Vingt-cinq ans se sont écoulés depuis la tristement célèbre guerre de six jours qui a ravagé Kisangani en juin 2000, opposant deux armées étrangères sur le sol congolais et laissant derrière elle des milliers de morts, de blessés, et une ville meurtrie. Un quart de siècle plus tard, alors que la mémoire des bombardements plane encore dans les esprits, Kisangani peine toujours à panser ses plaies. Pire encore, une autre forme de violence s’est enracinée : celle de l’insécurité chronique.
Ces derniers mois, la situation sécuritaire à Kisangani s’est sérieusement dégradée, au point que beaucoup de Boyomais redoutent la tombée de la nuit. Les coupures d’électricité quasi permanentes plongent la ville dans une obscurité inquiétante, propice à toutes sortes d’activités criminelles. Le sentiment d’abandon par les autorités grandit, alimenté par l’inaction apparente face à la montée de la criminalité.
Dans les six communes qui forment Kisangani Kabondo, Makiso, Kisangani, Lubunga, Tshopo et Mangobo , la peur est omniprésente. Il ne se passe plus un jour sans que la population ne rapporte des cas d’assassinats, de vols à main armée, ou de cambriolages. Les malfrats semblent opérer en toute impunité, parfois même en plein jour, ciblant maisons, boutiques, et passants.
À Kabondo et Makiso, des familles entières sont contraintes de dormir à tour de rôle pour monter la garde, faute de protection suffisante. Dans la commune de Kisangani, les habitants dénoncent des bandes armées qui écument les quartiers périphériques, terrorisant la population. Sur la rive gauche du fleuve Congo, à Lubunga, l’isolement géographique rend la situation encore plus critique. Les autorités locales, souvent démunies, peinent à répondre aux appels à l’aide.

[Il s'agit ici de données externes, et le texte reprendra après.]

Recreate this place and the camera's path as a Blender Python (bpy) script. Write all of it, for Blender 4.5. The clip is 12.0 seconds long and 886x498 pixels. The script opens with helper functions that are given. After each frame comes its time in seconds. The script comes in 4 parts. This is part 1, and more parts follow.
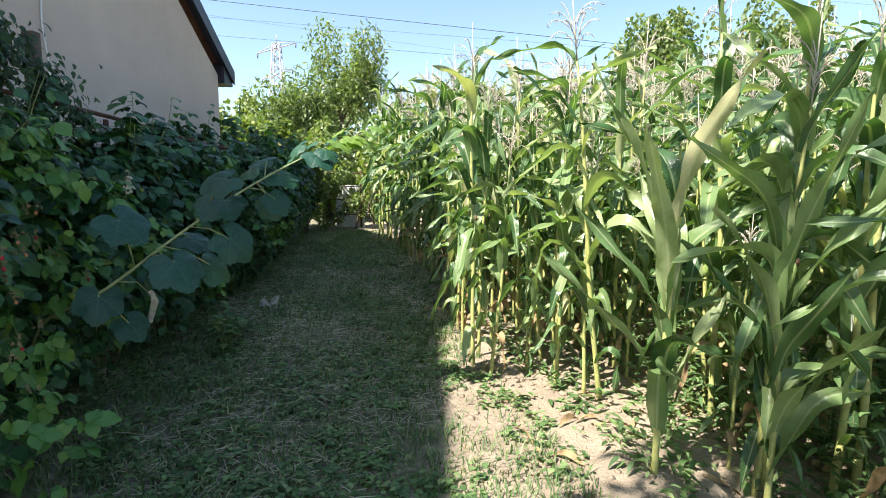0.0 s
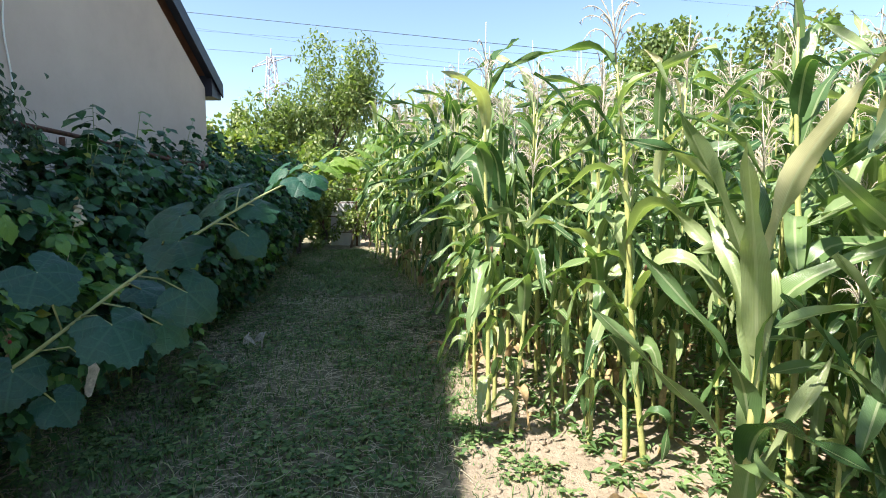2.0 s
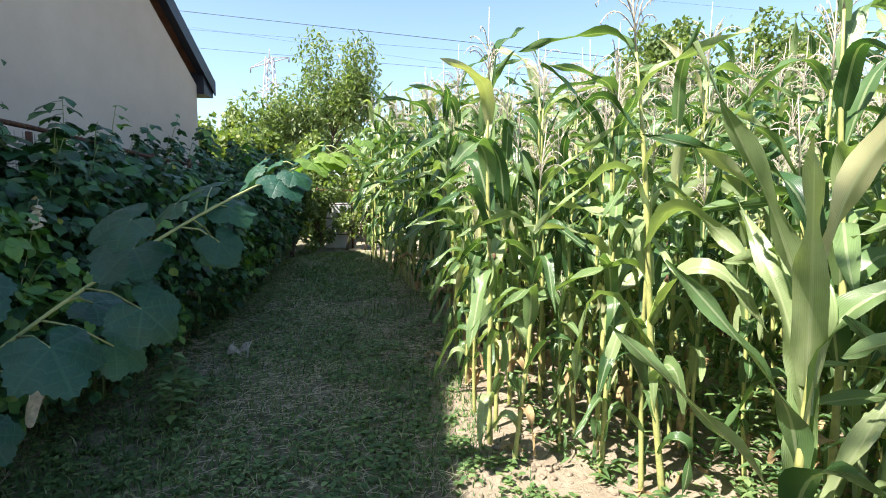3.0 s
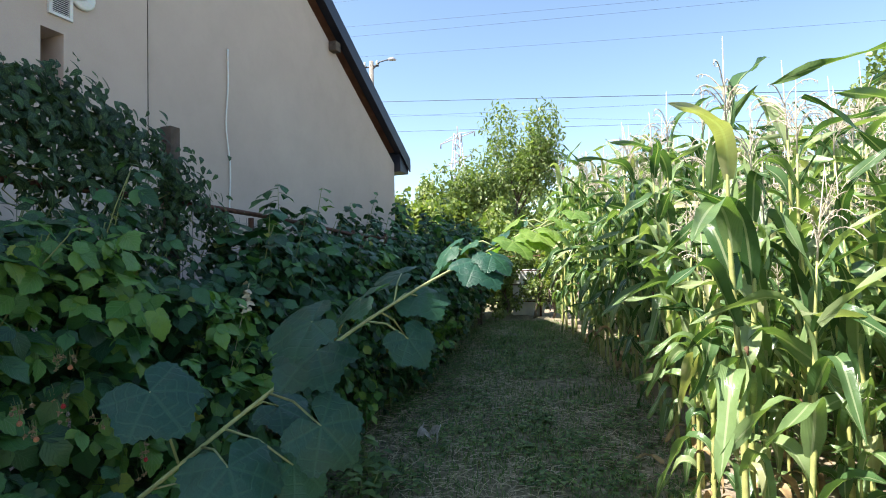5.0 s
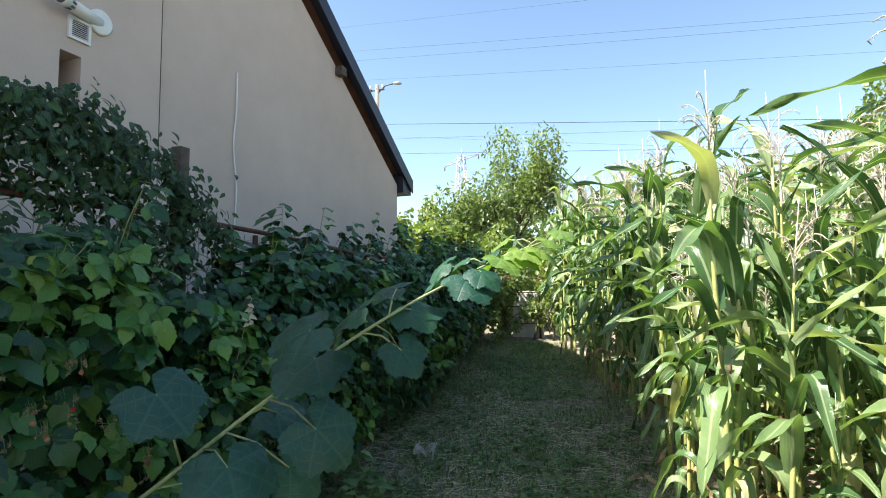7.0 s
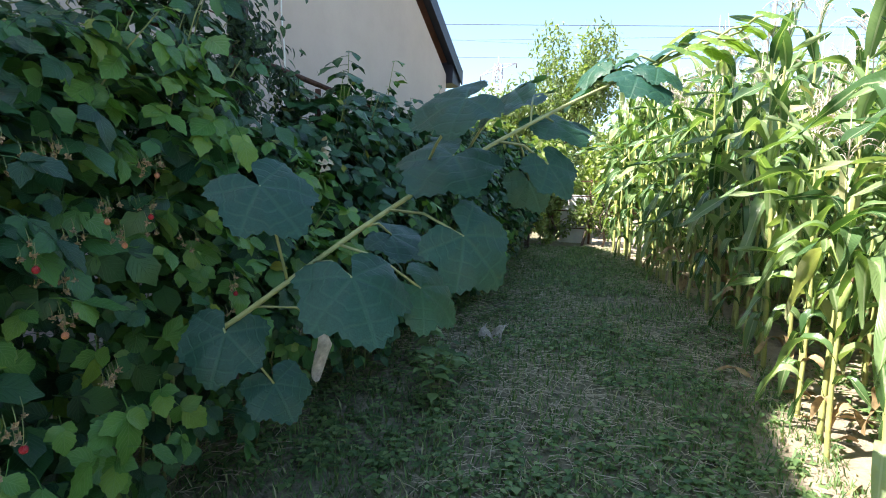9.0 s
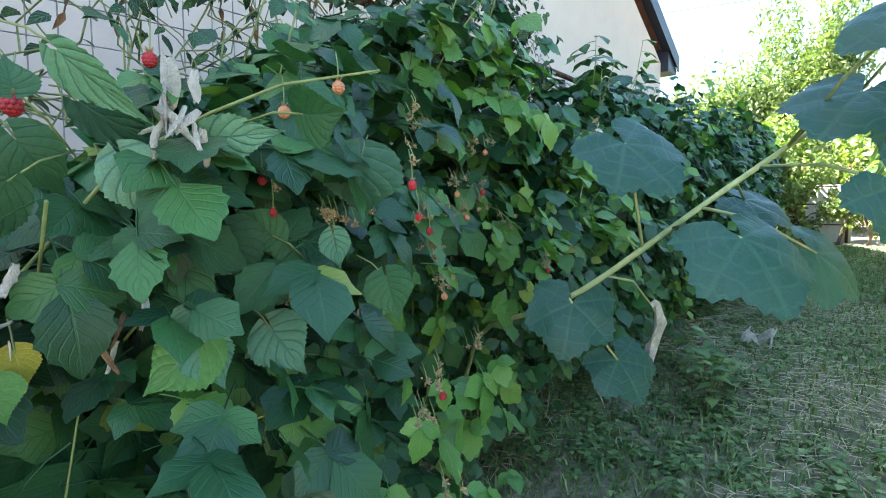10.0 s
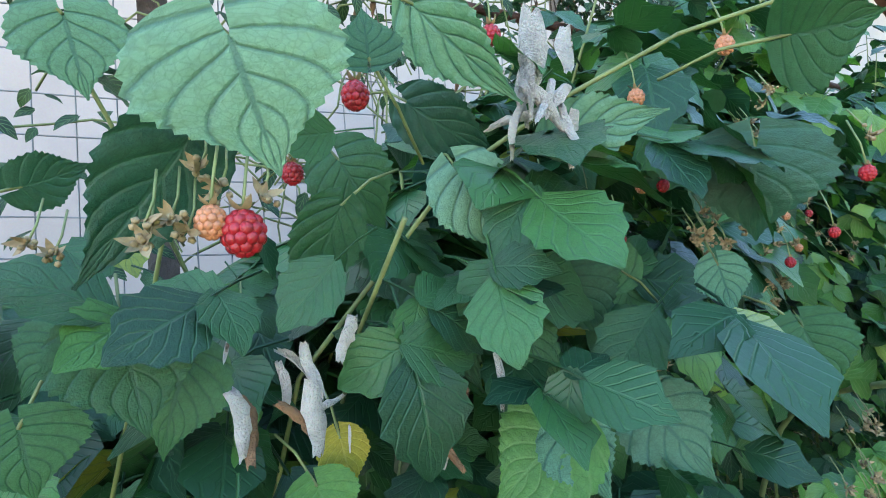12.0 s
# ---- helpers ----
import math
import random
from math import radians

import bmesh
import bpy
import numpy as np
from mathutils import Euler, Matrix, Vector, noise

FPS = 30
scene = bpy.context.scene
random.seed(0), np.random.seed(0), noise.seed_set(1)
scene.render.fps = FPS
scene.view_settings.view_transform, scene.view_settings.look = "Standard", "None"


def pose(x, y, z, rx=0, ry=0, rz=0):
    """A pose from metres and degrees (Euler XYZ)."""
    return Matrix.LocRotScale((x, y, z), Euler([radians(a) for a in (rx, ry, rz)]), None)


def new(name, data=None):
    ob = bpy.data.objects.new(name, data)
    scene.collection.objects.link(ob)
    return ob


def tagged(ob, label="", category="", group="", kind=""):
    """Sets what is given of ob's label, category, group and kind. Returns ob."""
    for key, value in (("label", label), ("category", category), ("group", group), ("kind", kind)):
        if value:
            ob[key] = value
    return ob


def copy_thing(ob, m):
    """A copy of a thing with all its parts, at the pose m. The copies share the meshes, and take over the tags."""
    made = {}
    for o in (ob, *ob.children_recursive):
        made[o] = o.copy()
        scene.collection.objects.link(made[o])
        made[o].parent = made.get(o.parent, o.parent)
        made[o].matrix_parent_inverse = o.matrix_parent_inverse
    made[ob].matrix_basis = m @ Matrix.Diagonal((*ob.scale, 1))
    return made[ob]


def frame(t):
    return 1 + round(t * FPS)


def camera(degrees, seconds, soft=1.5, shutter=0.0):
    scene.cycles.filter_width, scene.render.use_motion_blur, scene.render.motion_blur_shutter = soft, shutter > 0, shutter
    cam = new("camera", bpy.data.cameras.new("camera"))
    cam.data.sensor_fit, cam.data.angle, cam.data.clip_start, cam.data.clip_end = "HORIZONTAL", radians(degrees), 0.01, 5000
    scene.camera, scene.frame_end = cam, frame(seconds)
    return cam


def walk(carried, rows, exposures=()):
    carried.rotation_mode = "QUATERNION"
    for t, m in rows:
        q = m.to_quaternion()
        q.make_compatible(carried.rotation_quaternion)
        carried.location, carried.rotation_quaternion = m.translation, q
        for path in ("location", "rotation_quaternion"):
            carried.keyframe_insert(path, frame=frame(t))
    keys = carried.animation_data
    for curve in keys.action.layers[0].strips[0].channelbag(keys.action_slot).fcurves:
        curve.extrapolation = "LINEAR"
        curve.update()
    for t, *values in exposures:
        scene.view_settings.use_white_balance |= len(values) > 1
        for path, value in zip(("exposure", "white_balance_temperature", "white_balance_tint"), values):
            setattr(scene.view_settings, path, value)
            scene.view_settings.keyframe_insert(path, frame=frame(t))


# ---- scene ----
# The walk: seconds, place in metres, turn in degrees.
cam = camera(79.8, 12.0, soft=1.0)
ROWS = [
    (0, 0.005, 0.004, 1.554, 83.541, -0.312, -0.005),
    (0.5, 0.073, 0.21, 1.599, 83.94, 0.013, 0.093),
    (1, 0.075, 0.349, 1.63, 84.16, -0.04, 0.02),
    (1.5, -0.004, 0.494, 1.646, 84.503, 0.21, -0.159),
    (2, -0.08, 0.576, 1.646, 84.792, 0.145, -0.49),
    (2.5, -0.081, 0.697, 1.652, 84.513, -0.022, -0.756),
    (2.7, -0.074, 0.751, 1.644, 84.708, -0.068, -0.893),
    (4.3, -0.151, 1.245, 1.707, 87.284, 0.046, 8.376),
    (4.5, -0.16, 1.2, 1.717, 88.53, 0.5, 11.6),
    (5, -0.23, 1.267, 1.727, 91.873, 1.182, 18.849),
    (5.5, -0.272, 1.27, 1.736, 94.639, 1.964, 22.127),
    (6, -0.29, 1.275, 1.742, 95.786, 2.359, 23.277),
    (6.5, -0.272, 1.285, 1.738, 96.055, 1.399, 22.995),
    (7, -0.165, 1.18, 1.706, 94.215, 0.33, 19.1),
    (7.2, -0.13, 1.15, 1.682, 91.55, 0.4, 16.53),
    (8.8, -0.46, 1.385, 1.387, 86.2, -1.412, 18.6),
    (9, -0.61, 1.418, 1.385, 85.0, -1.889, 22.2),
    (9.5, -0.778, 1.332, 1.32, 85.1, -1.209, 33.2),
    (10, -0.966, 1.274, 1.277, 85.6, 0.384, 42.1),
    (10.5, -1.108, 1.27, 1.258, 86.16, 1.419, 48.966),
    (11, -1.208, 1.269, 1.245, 87.96, 2.254, 55.105),
    (11.5, -1.258, 1.255, 1.236, 91.412, 3.238, 59.452),
    (12, -1.277, 1.253, 1.247, 92.899, 4.163, 61.719),
]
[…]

À Mangobo, les jeunes se mobilisent dans des groupes dits de « vigiles communautaires », faute d’une présence policière effective. Mais cette initiative citoyenne ne suffit pas à endiguer la violence, d’autant plus que ces groupes opèrent souvent sans moyens, ni encadrement légal.
À Tshopo, les commerçants et transporteurs se plaignent d’être régulièrement la cible de braquages. Même les marchés, lieux pourtant animés et vivants, deviennent des zones à risque dès le crépuscule.
Le climat d’insécurité généralisée mine la vie économique de la ville. Les activités tournent au ralenti, les investisseurs fuient, et les jeunes, déçus et désillusionnés, rêvent d’un ailleurs plus sûr, souvent à travers des routes migratoires périlleuses.
La résilience des Boyomais est admirable, mais elle atteint aujourd’hui ses limites. À l’heure où l’on commémore les vingt-cinq ans d’un conflit meurtrier, les attentes d’une paix véritable et d’un retour à la sécurité sont plus pressantes que jamais. Une réponse structurée, à la fois sécuritaire, sociale et économique, est indispensable pour sortir Kisangani de ce cycle infernal de peur et de précarité.